Tobacco giant Altria (NYSE:MO) recently reported second quarter earnings that topped analyst estimates on both the top and bottom lines. Revenue rose 6.8% year-over-year to $4.88 billion, exceeding estimates by $130 million. Diluted earnings rose 15.6% to $0.74 per share, topping expectations by three cents.
Despite those robust results, the stock went nowhere after earnings. However, I still believe that Altria is a solid investment for four main reasons.
1. It's an all-American brand
Altria controls over 51% of the domestic cigarette market, and it's still growing. Its total market share rose half a percentage point during the first six months of 2015. Its flagship brand, Marlboro, accounts for 44% of all cigarette sales nationwide. Altria also controls 28% of the U.S. cigar market with brands like Black & Mild.
Since all of Altria's sales come from the U.S. market, its earnings aren't exposed to the currency headwinds that have hurt multinational companies. That pressure caused Altria's overseas counterpart, Philip Morris International (NYSE:PM), to report double-digit annual declines in revenue and operating income last quarter. Excluding currency impacts, both figures would have risen annually. Altria investors simply have to watch the U.S. market.
2. Rising shipments, rising prices
To offset declining smoking rates in the U.S., Altria often raises prices to preserve its top and bottom line growth. That was the case last year, when its adjusted cigarette shipments slipped 3% annually. Thanks to those price hikes, Altria's 2014 revenue improved 0.2% annually as net earnings rose 11.8%.
In the first half of 2015, Altria's adjusted cigarette shipments actually improved 0.5% year-over-year, thanks to retail share gains supported by low gas prices and a strong U.S. economy. As a result, Altria's revenue in the first half of 2015 rose 5.5% annually as net earnings climbed 1.2%. It also raised its full-year earnings guidance by a penny to a range between $2.76 and $2.81, representing 7.5% to 9.5% growth from 2014.
Altria's shipments might dip again in the future, but the company can keep raising prices to offset those declines. That's because cigarettes in the U.S. are still relatively cheap compared to the rest of the world. The average price of a pack of cigarettes across all 50 states (including excise taxes) is just $5.51. Meanwhile, smokers in Australia and the U.K. -- countries with similar rates of smoking -- willingly pay more than twice that amount due to higher excise taxes.
While consumers in different geographical markets may behave differently, cigarettes are a textbook example of a product with low price elasticity.

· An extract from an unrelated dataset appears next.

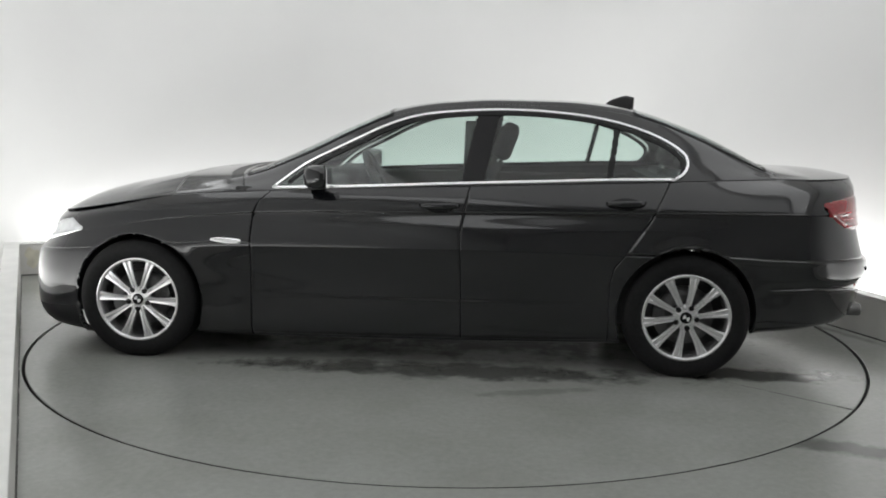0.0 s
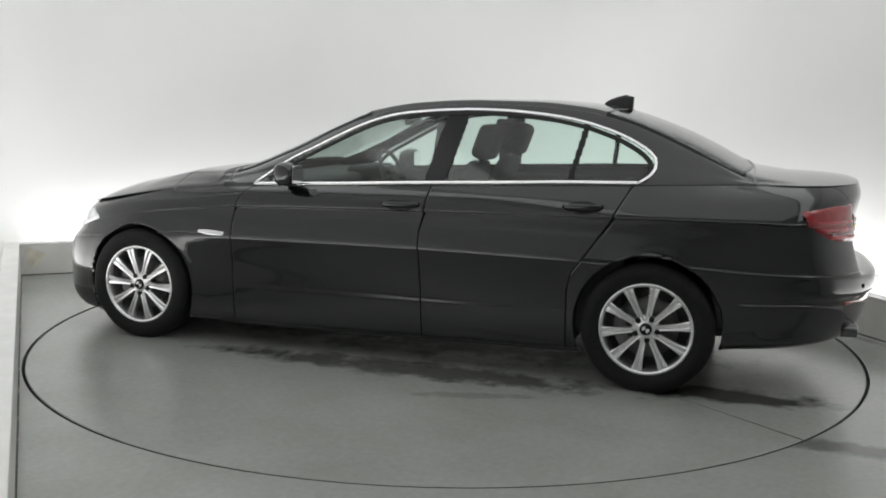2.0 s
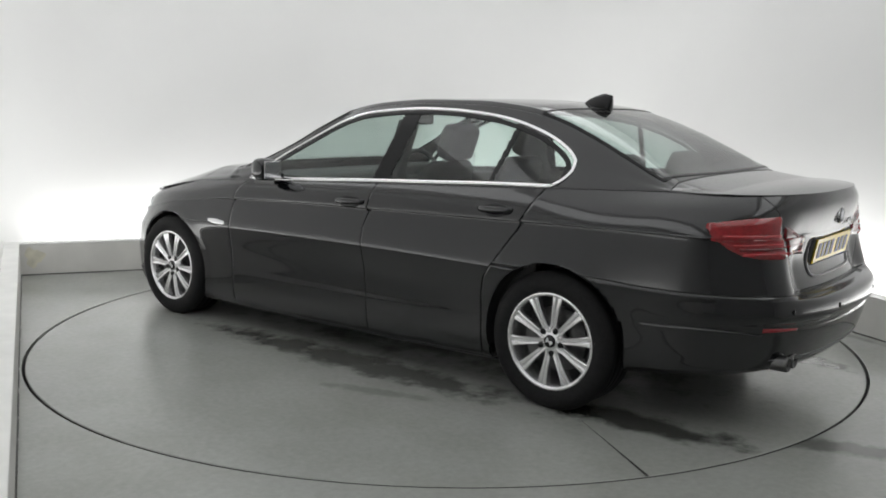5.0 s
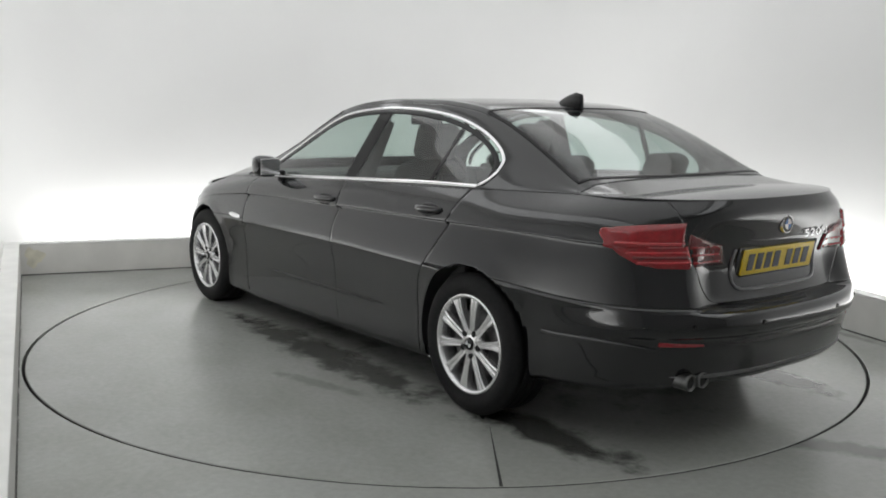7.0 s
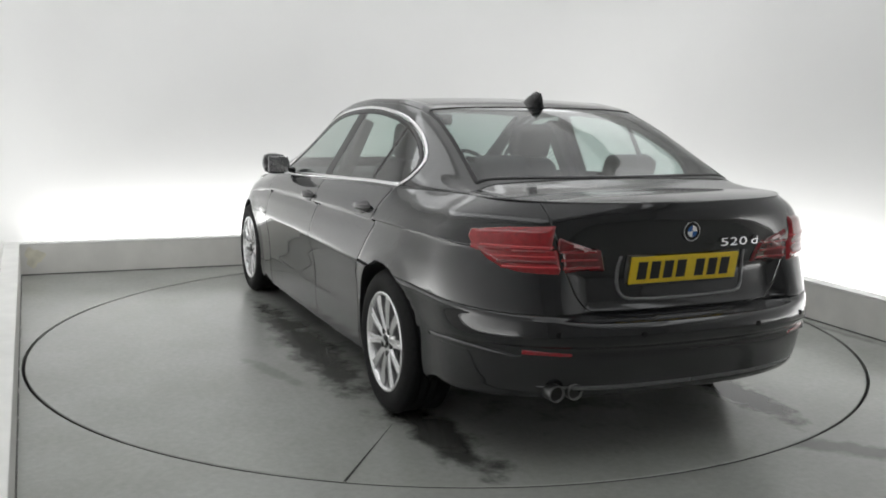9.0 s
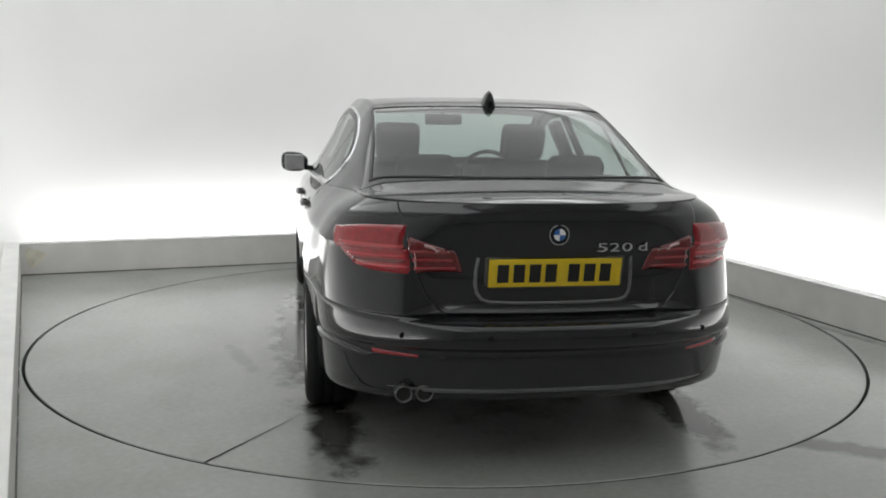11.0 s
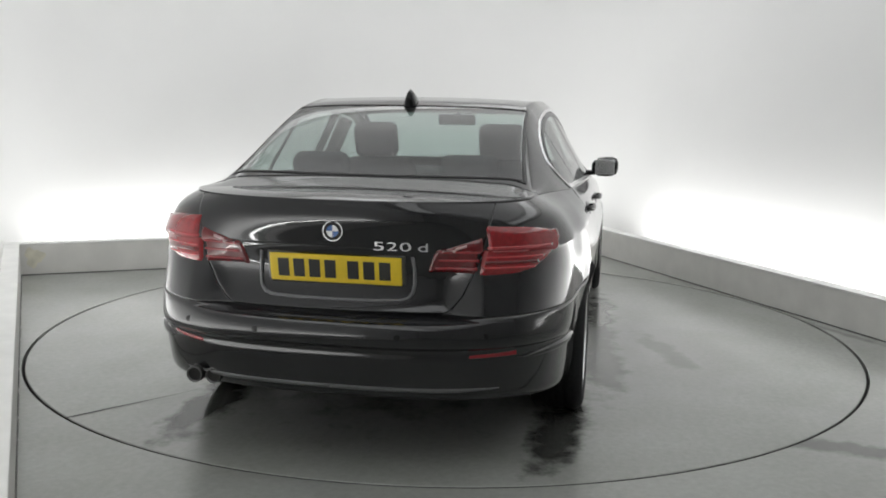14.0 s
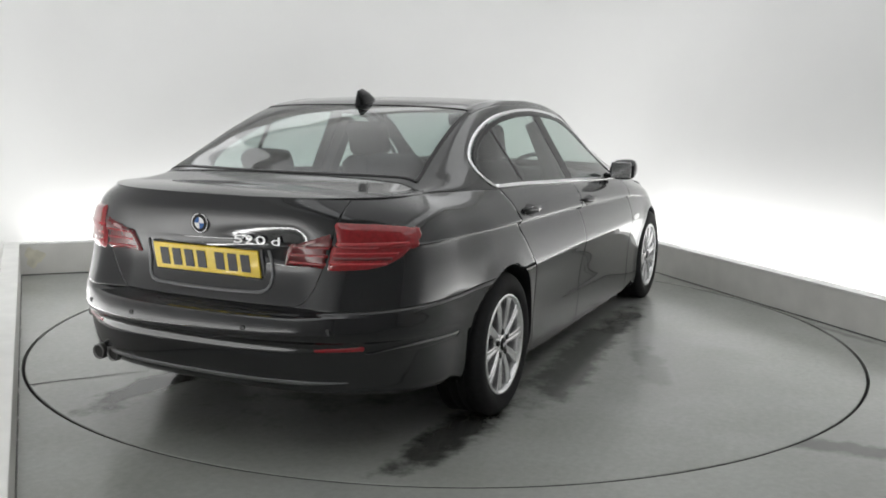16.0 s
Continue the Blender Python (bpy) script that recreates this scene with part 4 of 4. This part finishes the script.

3. Growth beyond cigarettes
Altria knows that it can't keep hiking prices to offset shipment declines forever, so it's diversifying into other "smokeless" products. Revenue at that division, which mainly consists of its Copenhagen and Skoal brand snuff, rose 3.7% annually last quarter, and accounted for nearly 10% of Altria's top line. Altria controls over half of the U.S. snuff market.
Altria also sells wine through its Chateau Ste. Michelle, Columbia Crest, and 14 Hands Brands. Revenue at that unit rose 10.3% last quarter and accounted for 2.4% of the company's revenue. Altria also holds a major stake in brewery SABMiller, which contributed $225 million in earnings during its second quarter.
Lastly, Altria is steadily expanding its presence in the e-cigarette market with its MarkTen and Green Smoke brands. Altria doesn't report these revenues separately yet, but CEO Martin Barrington stated that early sales were "encouraging" during the second quarter conference call. Altria also expanded an e-cigarette collaboration with Philip Morris International to co-develop new products and pool together their research, development, and technological resources. If sales of e-cigs keep rising, both companies can further diversify their top lines further away from traditional cigarettes.
4. Big dividends
In the first half of 2015, Altria paid out $2 billion to its investors as dividends. Ever since Altria spun off PMI in 2008, both companies have raised their dividends on an annual basis.
Between 2010 and 2014, Altria raised its dividend an average of 8.9% per year, compared to PMI's average annual boost of 11.7%. Altria currently pays a forward annual dividend yield of 3.9%, compared to PMI's yield of 4.7%. While it might seem like PMI is a better income investment, its stock has only risen 4% over the past year, compared to Altria's 34% gain.
Do your homework
Despite those strengths, Altria isn't a perfect stock. The stock isn't particularly cheap at 21 times earnings, which merely matches the S&P 500's P/E ratio. Looking ahead, investors could also sell Altria on concerns about lower smoking rates, tighter regulations, and higher excise taxes. When interest rates rise, some investors might flee higher-yielding dividend stocks like Altria for the comparable safety of bonds. Therefore, investors should fully understand those risks before investing in this tobacco giant.